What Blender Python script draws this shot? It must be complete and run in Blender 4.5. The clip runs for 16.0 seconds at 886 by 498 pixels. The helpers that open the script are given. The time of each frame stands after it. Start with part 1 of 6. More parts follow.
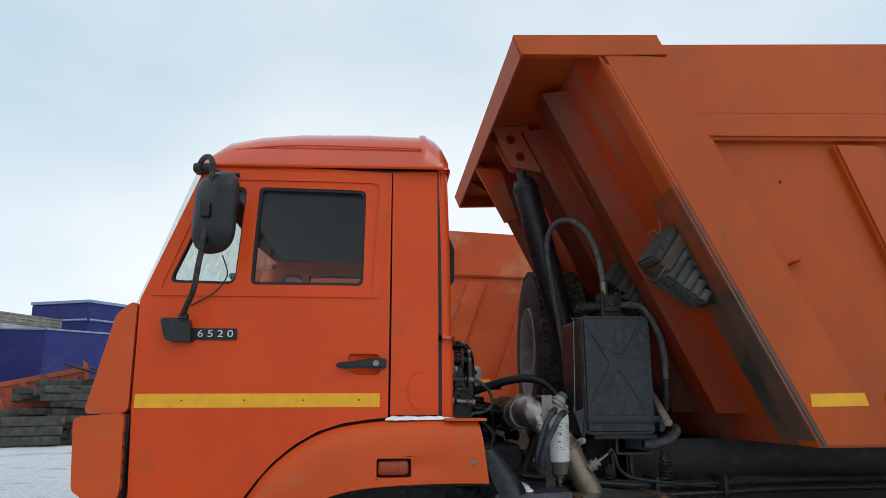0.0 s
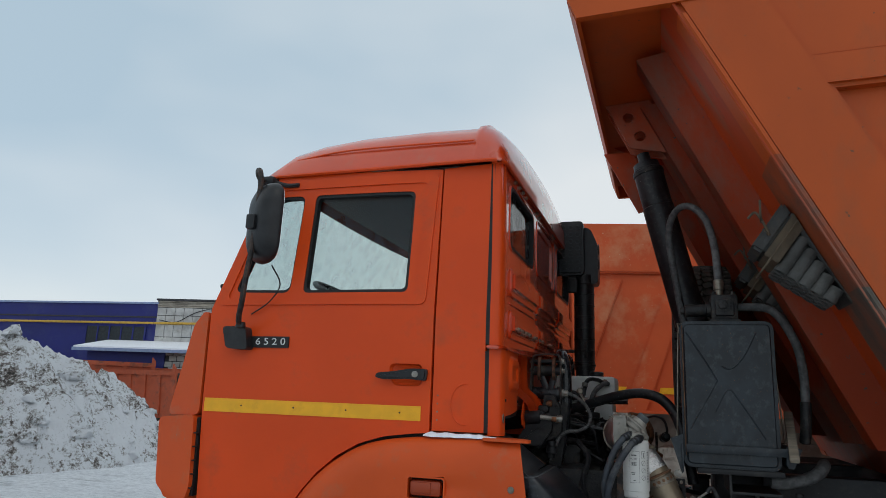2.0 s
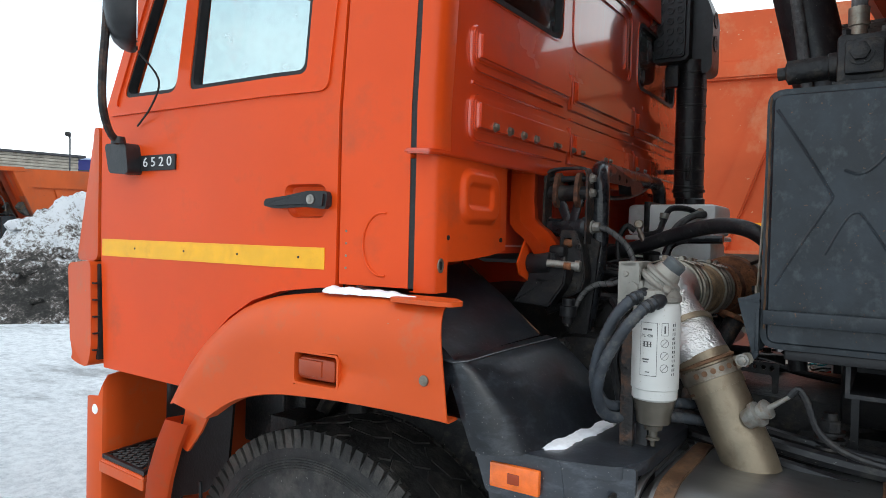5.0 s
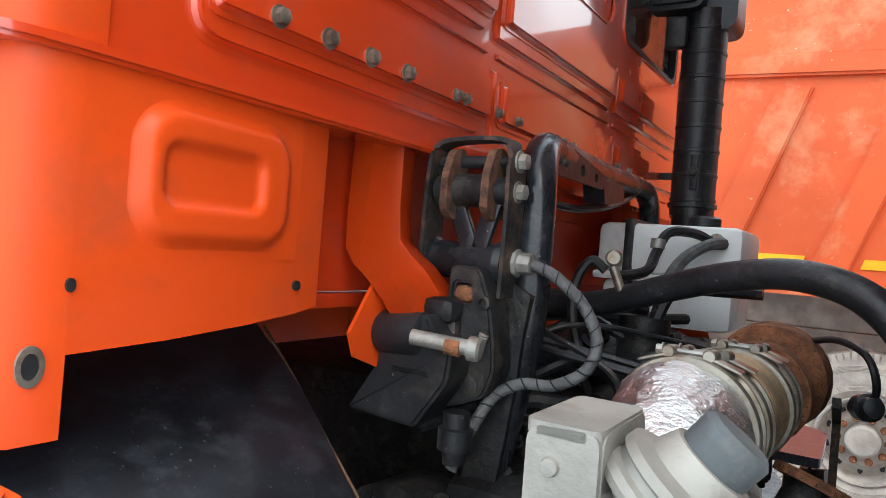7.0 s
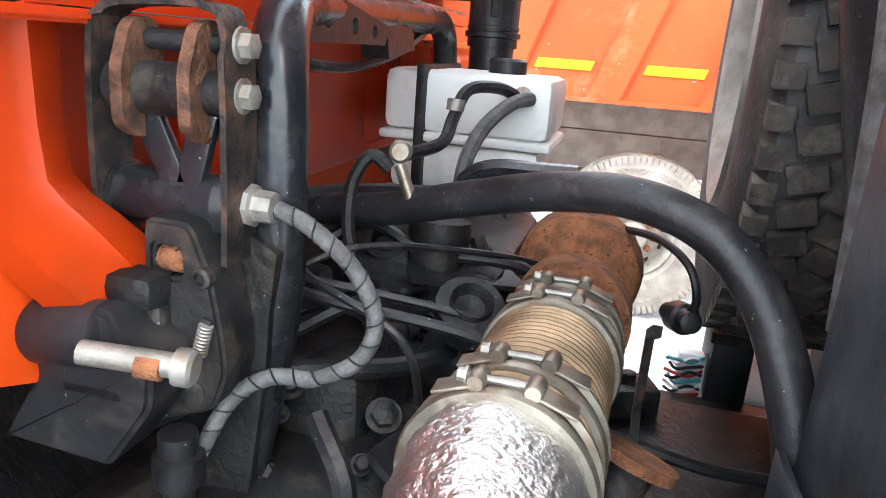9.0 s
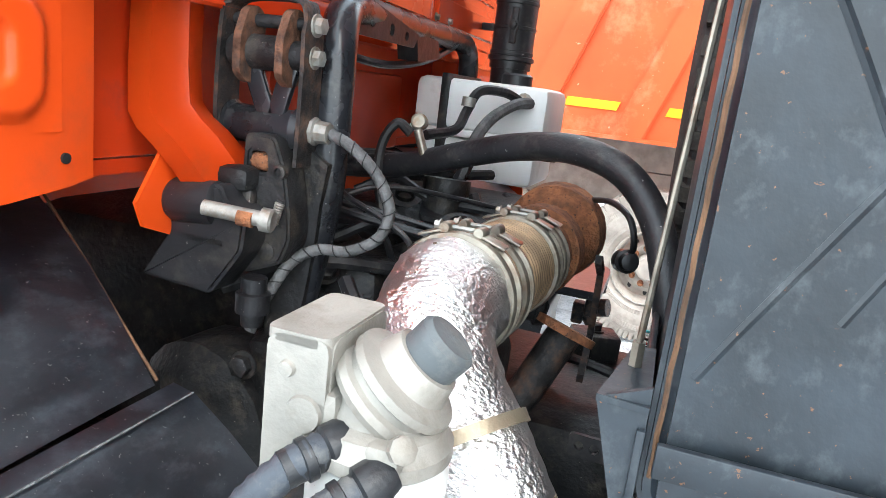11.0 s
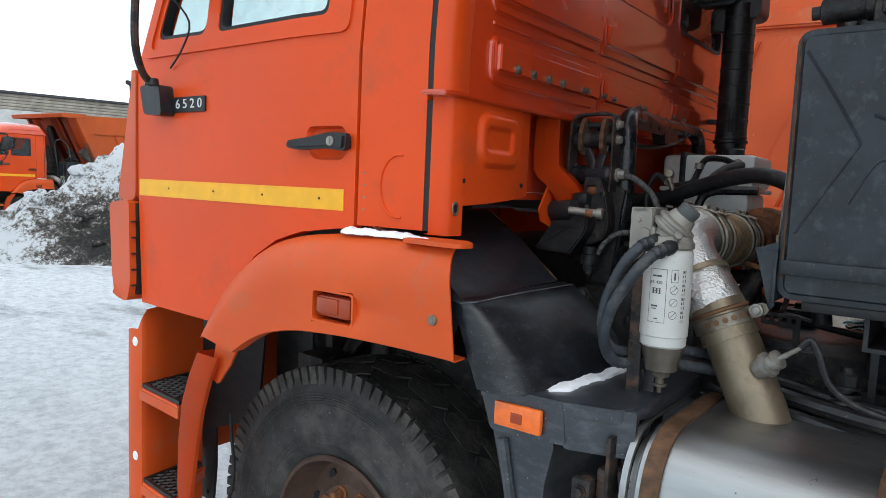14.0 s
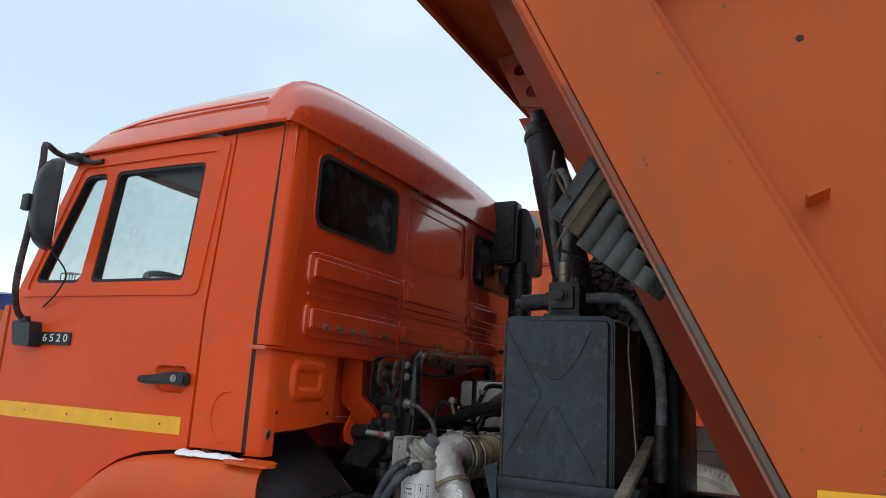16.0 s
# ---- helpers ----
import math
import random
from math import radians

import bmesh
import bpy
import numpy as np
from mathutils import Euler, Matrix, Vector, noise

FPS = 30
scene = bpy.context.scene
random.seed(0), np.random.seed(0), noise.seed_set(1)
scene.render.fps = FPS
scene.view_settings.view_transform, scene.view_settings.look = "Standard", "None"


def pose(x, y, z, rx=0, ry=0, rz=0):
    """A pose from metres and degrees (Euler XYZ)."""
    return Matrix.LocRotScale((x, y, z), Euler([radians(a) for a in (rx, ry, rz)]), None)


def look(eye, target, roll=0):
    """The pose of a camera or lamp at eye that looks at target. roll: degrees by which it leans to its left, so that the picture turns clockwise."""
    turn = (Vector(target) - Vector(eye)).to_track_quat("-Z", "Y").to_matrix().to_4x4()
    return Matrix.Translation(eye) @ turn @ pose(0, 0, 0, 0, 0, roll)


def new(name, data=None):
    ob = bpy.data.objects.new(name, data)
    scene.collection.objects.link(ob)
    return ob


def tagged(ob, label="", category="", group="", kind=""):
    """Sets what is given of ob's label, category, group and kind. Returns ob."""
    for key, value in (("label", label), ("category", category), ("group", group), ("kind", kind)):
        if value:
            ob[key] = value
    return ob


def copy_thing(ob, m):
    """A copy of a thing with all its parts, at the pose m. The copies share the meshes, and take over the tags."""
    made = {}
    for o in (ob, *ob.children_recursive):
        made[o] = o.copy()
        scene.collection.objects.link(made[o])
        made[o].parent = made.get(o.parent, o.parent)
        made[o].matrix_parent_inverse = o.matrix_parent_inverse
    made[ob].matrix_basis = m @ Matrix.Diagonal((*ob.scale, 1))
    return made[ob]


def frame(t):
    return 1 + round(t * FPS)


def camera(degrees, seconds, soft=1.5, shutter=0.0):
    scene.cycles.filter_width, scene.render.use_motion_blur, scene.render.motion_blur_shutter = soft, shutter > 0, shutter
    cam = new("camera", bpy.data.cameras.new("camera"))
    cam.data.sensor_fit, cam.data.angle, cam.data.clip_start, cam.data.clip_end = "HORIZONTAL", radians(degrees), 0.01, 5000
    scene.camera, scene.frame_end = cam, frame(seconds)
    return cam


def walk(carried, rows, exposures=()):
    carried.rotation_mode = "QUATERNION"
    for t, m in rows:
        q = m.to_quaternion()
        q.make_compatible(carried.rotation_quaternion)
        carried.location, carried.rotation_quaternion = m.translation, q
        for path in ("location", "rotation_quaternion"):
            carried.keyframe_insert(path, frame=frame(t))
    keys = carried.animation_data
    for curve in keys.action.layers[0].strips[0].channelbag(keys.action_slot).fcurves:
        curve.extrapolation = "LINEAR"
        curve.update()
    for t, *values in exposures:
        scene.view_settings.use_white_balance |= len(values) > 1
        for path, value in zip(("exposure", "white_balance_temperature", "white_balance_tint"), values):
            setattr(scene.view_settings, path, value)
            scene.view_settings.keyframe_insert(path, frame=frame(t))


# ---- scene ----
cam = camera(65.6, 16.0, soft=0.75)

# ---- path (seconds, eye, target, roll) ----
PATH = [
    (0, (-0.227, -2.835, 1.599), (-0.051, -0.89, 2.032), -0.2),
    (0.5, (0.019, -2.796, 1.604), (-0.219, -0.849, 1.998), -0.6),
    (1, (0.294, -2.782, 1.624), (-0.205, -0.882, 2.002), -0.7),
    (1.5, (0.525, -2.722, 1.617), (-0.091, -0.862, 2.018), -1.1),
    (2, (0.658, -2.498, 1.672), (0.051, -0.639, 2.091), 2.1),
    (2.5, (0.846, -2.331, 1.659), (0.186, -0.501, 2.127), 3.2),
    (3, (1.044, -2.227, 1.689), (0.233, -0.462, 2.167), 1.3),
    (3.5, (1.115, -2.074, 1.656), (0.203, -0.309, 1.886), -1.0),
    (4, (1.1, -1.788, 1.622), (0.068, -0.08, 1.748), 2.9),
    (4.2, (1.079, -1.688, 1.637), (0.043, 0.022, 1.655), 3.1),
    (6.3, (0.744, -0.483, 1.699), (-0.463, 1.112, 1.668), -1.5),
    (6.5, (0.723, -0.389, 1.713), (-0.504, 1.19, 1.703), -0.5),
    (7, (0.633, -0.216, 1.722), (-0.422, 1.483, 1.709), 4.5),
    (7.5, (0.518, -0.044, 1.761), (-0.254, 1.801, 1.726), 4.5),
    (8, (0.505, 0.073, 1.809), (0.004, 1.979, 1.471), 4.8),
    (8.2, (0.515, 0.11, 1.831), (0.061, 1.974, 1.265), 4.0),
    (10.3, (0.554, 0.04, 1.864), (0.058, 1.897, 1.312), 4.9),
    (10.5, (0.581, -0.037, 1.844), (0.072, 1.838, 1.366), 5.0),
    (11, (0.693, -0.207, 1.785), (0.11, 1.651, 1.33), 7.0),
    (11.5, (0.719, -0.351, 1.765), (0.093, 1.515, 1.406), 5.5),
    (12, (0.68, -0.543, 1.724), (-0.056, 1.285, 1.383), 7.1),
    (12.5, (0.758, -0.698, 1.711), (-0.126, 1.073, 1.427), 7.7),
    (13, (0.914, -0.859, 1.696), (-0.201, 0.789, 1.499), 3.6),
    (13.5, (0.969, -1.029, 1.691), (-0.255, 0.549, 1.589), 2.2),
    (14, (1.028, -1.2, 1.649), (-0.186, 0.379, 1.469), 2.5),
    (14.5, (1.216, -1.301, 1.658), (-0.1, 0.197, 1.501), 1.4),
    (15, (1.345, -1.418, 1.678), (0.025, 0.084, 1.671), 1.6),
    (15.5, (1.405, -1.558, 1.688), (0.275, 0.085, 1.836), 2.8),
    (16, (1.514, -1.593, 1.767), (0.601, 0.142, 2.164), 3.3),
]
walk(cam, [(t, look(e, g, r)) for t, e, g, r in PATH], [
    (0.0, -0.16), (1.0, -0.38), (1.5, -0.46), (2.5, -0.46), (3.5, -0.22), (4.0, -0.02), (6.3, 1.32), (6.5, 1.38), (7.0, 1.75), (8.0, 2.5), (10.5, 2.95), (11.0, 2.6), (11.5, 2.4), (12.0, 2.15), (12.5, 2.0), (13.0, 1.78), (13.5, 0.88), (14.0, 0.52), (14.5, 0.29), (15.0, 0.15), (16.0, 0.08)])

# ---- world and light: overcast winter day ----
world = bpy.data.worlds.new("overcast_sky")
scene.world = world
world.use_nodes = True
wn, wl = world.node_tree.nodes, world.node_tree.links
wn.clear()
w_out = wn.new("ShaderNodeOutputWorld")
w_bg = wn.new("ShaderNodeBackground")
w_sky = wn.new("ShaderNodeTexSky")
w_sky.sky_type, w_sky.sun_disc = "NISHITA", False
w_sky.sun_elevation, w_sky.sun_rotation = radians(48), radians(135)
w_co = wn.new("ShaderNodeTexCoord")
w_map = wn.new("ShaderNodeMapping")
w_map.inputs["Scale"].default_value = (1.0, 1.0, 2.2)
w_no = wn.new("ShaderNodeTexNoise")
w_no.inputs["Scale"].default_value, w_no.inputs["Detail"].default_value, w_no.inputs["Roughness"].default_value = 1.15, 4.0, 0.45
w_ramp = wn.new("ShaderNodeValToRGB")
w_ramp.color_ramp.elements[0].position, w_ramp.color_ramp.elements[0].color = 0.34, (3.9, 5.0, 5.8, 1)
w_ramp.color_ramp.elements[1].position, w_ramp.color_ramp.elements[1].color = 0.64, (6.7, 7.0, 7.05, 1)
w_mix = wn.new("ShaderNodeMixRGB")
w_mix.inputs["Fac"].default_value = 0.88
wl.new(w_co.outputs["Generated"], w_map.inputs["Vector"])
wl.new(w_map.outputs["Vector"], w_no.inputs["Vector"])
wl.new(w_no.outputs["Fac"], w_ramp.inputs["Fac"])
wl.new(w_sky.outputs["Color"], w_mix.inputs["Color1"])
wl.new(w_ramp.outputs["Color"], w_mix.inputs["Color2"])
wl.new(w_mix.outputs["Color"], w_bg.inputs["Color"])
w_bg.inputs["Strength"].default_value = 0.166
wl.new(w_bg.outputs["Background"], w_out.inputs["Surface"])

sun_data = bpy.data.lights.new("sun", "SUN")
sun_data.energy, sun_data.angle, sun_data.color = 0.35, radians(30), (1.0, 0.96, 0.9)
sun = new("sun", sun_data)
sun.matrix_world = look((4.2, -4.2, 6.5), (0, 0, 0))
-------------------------
> Description of the task
Only the lines running from the line with "of a camera" through the line with "carried.location, carried.rotation_quaternion = m.translation, q" should be repeated, exactly and with both ends kept.

> Response to this exercise
    """The pose of a camera or lamp at eye that looks at target. roll: degrees by which it leans to its left, so that the picture turns clockwise."""
    turn = (Vector(target) - Vector(eye)).to_track_quat("-Z", "Y").to_matrix().to_4x4()
    return Matrix.Translation(eye) @ turn @ pose(0, 0, 0, 0, 0, roll)


def new(name, data=None):
    ob = bpy.data.objects.new(name, data)
    scene.collection.objects.link(ob)
    return ob


def tagged(ob, label="", category="", group="", kind=""):
    """Sets what is given of ob's label, category, group and kind. Returns ob."""
    for key, value in (("label", label), ("category", category), ("group", group), ("kind", kind)):
        if value:
            ob[key] = value
    return ob


def copy_thing(ob, m):
    """A copy of a thing with all its parts, at the pose m. The copies share the meshes, and take over the tags."""
    made = {}
    for o in (ob, *ob.children_recursive):
        made[o] = o.copy()
        scene.collection.objects.link(made[o])
        made[o].parent = made.get(o.parent, o.parent)
        made[o].matrix_parent_inverse = o.matrix_parent_inverse
    made[ob].matrix_basis = m @ Matrix.Diagonal((*ob.scale, 1))
    return made[ob]


def frame(t):
    return 1 + round(t * FPS)


def camera(degrees, seconds, soft=1.5, shutter=0.0):
    scene.cycles.filter_width, scene.render.use_motion_blur, scene.render.motion_blur_shutter = soft, shutter > 0, shutter
    cam = new("camera", bpy.data.cameras.new("camera"))
    cam.data.sensor_fit, cam.data.angle, cam.data.clip_start, cam.data.clip_end = "HORIZONTAL", radians(degrees), 0.01, 5000
    scene.camera, scene.frame_end = cam, frame(seconds)
    return cam


def walk(carried, rows, exposures=()):
    carried.rotation_mode = "QUATERNION"
    for t, m in rows:
        q = m.to_quaternion()
        q.make_compatible(carried.rotation_quaternion)
        carried.location, carried.rotation_quaternion = m.translation, q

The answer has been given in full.